- [EXERCISE AIM] Go through the data below and copy it exactly, skipping every picture.

# # # #

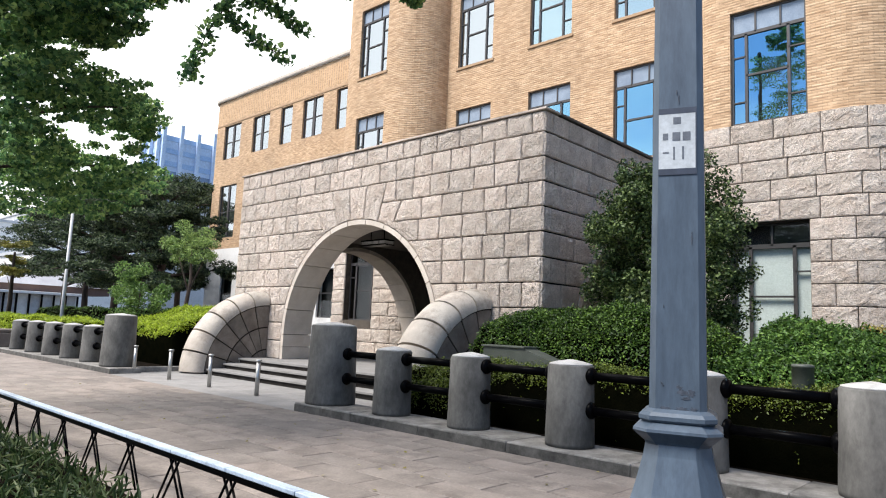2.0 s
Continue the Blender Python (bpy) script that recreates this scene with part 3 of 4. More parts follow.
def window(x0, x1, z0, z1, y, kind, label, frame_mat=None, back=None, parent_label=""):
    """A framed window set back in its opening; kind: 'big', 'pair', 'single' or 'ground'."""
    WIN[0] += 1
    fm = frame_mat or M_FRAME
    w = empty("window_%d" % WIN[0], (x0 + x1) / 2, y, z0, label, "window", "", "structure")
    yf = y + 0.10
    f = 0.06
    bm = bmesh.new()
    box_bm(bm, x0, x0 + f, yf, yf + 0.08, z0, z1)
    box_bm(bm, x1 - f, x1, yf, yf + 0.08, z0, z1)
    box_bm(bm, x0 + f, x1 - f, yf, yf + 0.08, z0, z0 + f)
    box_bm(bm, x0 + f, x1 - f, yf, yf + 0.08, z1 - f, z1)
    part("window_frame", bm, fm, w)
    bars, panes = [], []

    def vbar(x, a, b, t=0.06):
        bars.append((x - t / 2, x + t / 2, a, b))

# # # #

- [RESPONSE BELOW]
2.0 s
Continue the Blender Python (bpy) script that recreates this scene with part 3 of 4. More parts follow.
def window(x0, x1, z0, z1, y, kind, label, frame_mat=None, back=None, parent_label=""):
    """A framed window set back in its opening; kind: 'big', 'pair', 'single' or 'ground'."""
    WIN[0] += 1
    fm = frame_mat or M_FRAME
    w = empty("window_%d" % WIN[0], (x0 + x1) / 2, y, z0, label, "window", "", "structure")
    yf = y + 0.10
    f = 0.06
    bm = bmesh.new()
    box_bm(bm, x0, x0 + f, yf, yf + 0.08, z0, z1)
    box_bm(bm, x1 - f, x1, yf, yf + 0.08, z0, z1)
    box_bm(bm, x0 + f, x1 - f, yf, yf + 0.08, z0, z0 + f)
    box_bm(bm, x0 + f, x1 - f, yf, yf + 0.08, z1 - f, z1)
    part("window_frame", bm, fm, w)
    bars, panes = [], []

    def vbar(x, a, b, t=0.06):
        bars.append((x - t / 2, x + t / 2, a, b))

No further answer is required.